Extradited Guatemalan ex-President Portillo due in U.S. court Tuesday

NEW YORK – Guatemalan ex-President Alfonso Portillo, jailed in New York after being extradited from his home country, will face his first U.S. court hearing on Tuesday, officials said.

The 61-year-old, who faces charges he laundered $70 million of swindled government funds through U.S. banks, was the first former Latin American leader ever to be extradited to the United States.

After arriving in the U.S. on Friday, he was taken first to a hospital for a medical check, but was quickly discharged and transferred to a jail in southern Manhattan, the consulate said.

U.S. prosecutors in Manhattan have so far not confirmed the hearing date indicated by Guatemala’s Foreign Ministry.

Consul Oscar Padilla planned to return to the detention facility on Sunday to visit Portillo, who suffers from heart and lung ailments, after he was unable to see ex-president the night before for unspecified reasons.

Portillo was picked up unannounced on Friday from a military hospital in Guatemala City, where he had been convalescing in recent weeks, and rushed to the main Air Force base south of the capital under heavy protection, where he was flown to New York.

Washington welcomed the extradition as “an important affirmation of the rule of law and due process in Guatemala.”

Portillo, who ruled Guatemala from 2000 to 2004, was indicted by a U.S. grand jury on charges of embezzling tens of millions of dollars of public funds and laundering the money through U.S. and European banks, including $1.5 million intended for Guatemalan school children.

He faces a sentence of up to 20 years if convicted.

But the ex-president, who has been fighting extradition since it was approved by then-President Álvaro Colóm in 2011, has called the case against him “political persecution.”

“They have acted illegally against me from the beginning.
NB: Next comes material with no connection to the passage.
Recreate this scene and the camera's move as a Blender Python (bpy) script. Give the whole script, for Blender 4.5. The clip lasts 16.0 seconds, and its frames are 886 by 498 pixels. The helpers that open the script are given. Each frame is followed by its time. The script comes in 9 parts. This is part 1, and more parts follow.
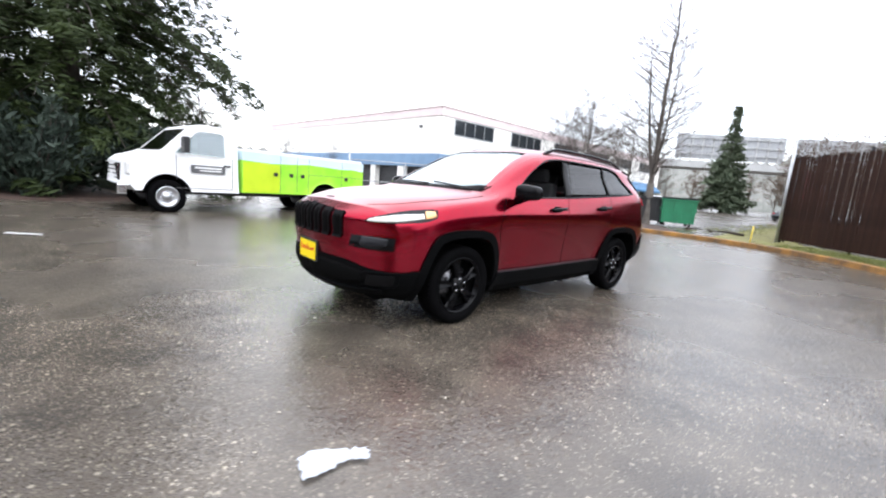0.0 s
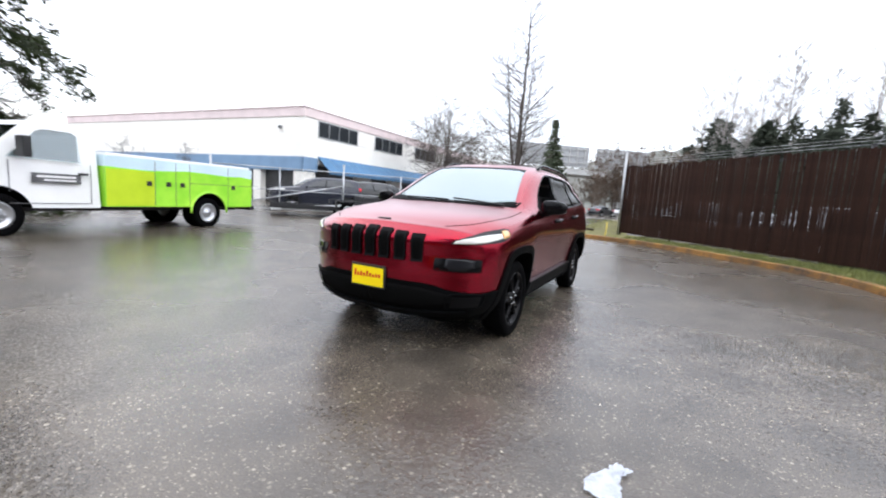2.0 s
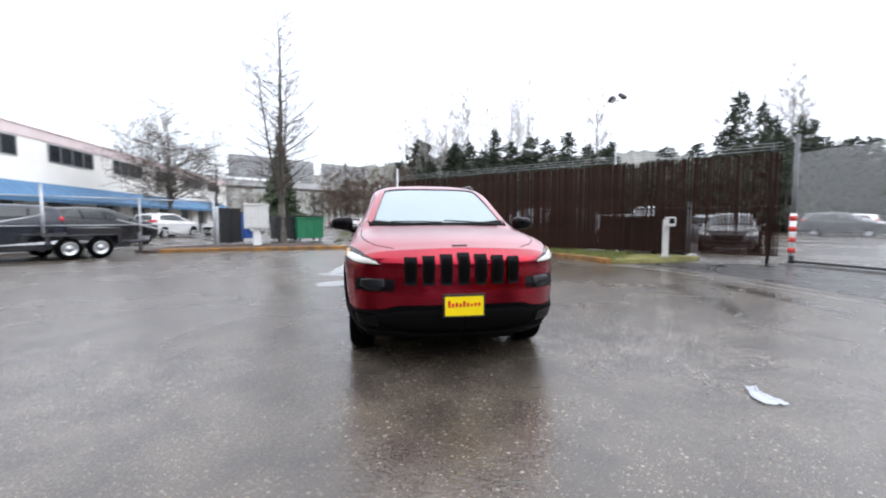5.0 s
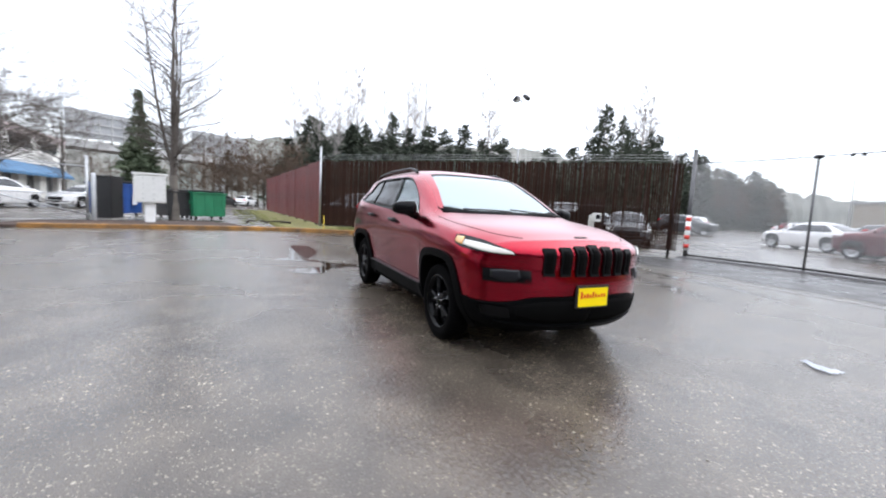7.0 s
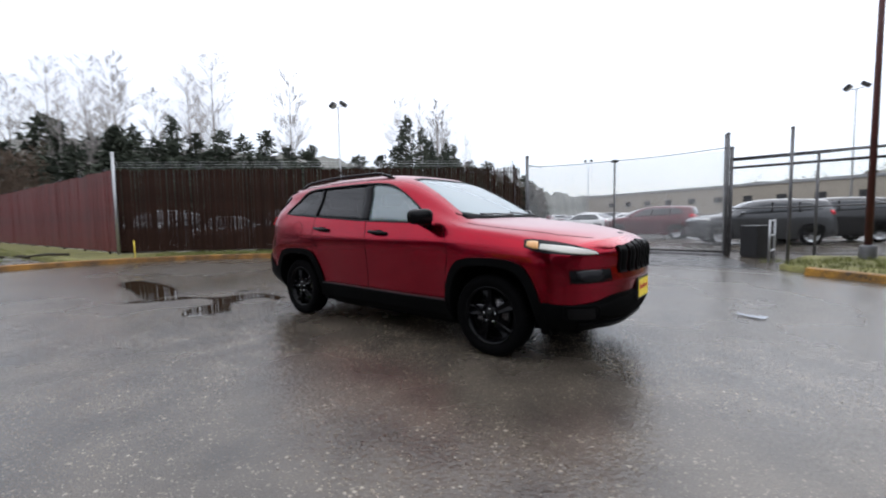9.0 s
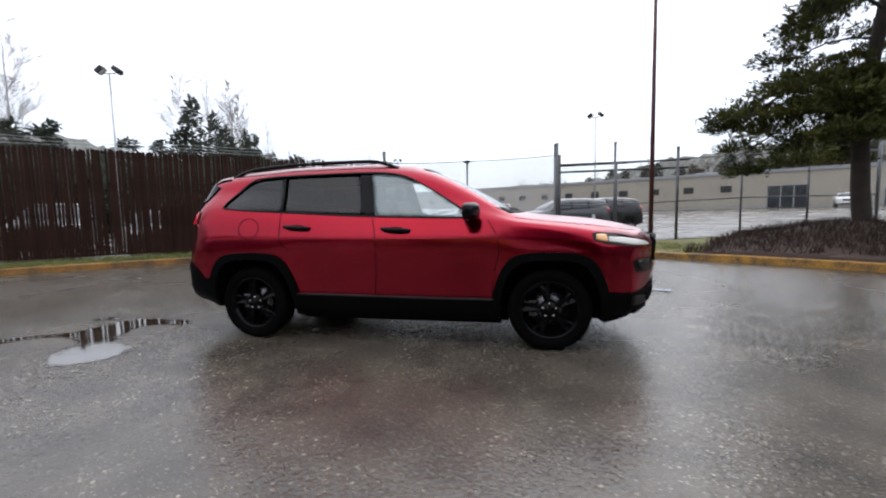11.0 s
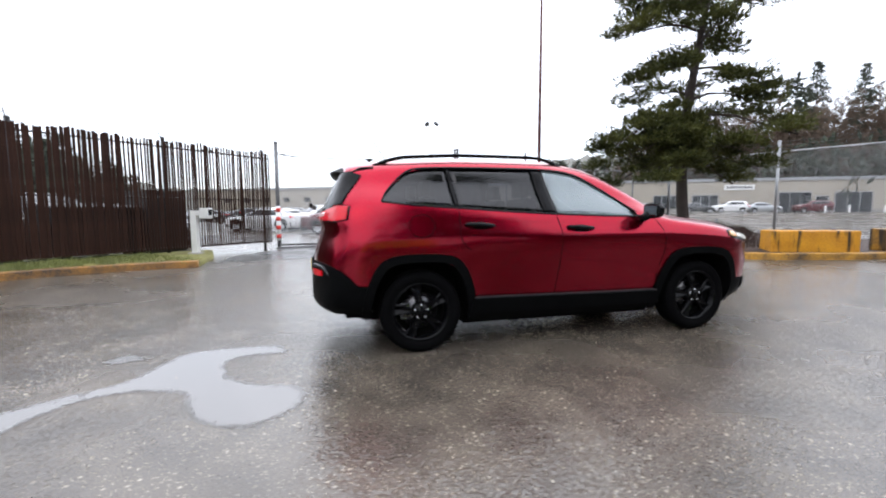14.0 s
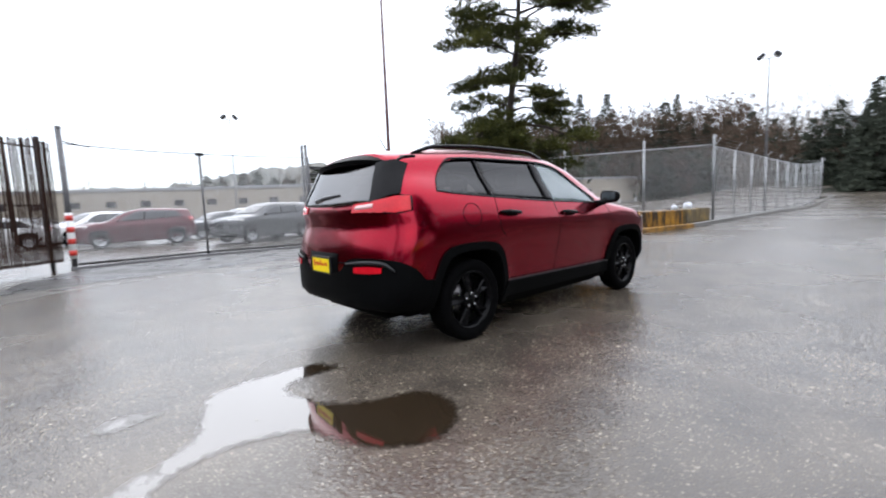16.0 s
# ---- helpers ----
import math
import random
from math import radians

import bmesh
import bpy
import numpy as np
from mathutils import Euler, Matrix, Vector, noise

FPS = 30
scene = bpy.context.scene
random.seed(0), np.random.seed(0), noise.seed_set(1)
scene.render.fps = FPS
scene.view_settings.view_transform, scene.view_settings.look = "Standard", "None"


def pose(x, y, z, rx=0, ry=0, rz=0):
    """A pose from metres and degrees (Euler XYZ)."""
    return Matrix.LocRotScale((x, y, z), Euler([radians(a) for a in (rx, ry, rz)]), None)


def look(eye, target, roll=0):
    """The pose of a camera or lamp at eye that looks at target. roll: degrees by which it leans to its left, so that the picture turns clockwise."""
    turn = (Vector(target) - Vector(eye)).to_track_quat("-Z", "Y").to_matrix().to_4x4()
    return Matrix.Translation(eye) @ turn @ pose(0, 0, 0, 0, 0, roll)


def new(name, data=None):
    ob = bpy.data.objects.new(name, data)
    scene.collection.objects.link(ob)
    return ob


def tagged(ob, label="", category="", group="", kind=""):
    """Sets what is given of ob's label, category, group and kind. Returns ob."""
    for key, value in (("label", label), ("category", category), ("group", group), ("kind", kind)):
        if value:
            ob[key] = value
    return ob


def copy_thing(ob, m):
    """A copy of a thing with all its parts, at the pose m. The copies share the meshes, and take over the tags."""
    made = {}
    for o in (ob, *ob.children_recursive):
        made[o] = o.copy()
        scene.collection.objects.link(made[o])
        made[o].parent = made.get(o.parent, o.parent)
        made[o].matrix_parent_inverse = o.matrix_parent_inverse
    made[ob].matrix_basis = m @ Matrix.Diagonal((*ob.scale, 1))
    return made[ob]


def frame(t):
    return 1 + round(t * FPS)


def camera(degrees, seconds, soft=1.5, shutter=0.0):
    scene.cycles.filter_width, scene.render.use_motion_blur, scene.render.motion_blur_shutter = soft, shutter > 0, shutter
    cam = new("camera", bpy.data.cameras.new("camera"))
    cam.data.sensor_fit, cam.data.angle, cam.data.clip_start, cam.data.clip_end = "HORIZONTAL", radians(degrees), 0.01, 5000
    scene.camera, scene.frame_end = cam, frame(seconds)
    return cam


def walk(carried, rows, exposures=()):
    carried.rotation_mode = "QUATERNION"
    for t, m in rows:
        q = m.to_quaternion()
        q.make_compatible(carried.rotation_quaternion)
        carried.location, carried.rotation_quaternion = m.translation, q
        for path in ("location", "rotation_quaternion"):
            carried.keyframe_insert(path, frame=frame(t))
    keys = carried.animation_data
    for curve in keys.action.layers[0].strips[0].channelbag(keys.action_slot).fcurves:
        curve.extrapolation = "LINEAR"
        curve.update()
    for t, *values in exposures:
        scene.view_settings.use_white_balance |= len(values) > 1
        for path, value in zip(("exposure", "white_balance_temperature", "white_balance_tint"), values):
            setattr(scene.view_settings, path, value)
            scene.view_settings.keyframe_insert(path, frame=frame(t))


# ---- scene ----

They have violated all my rights,” he declared as he boarded the plane headed for the United States, adding that the government was “responsible for anything that may happen to my health.”

Although he is the first to be extradited, Portillo is not the first Latin American ex-leader to wind up in the U.S. facing criminal charges.

Panama’s former dictator Manuel Noriega was ousted by U.S. troops in 1989, convicted on drug trafficking charges and jailed in Florida for 20 years.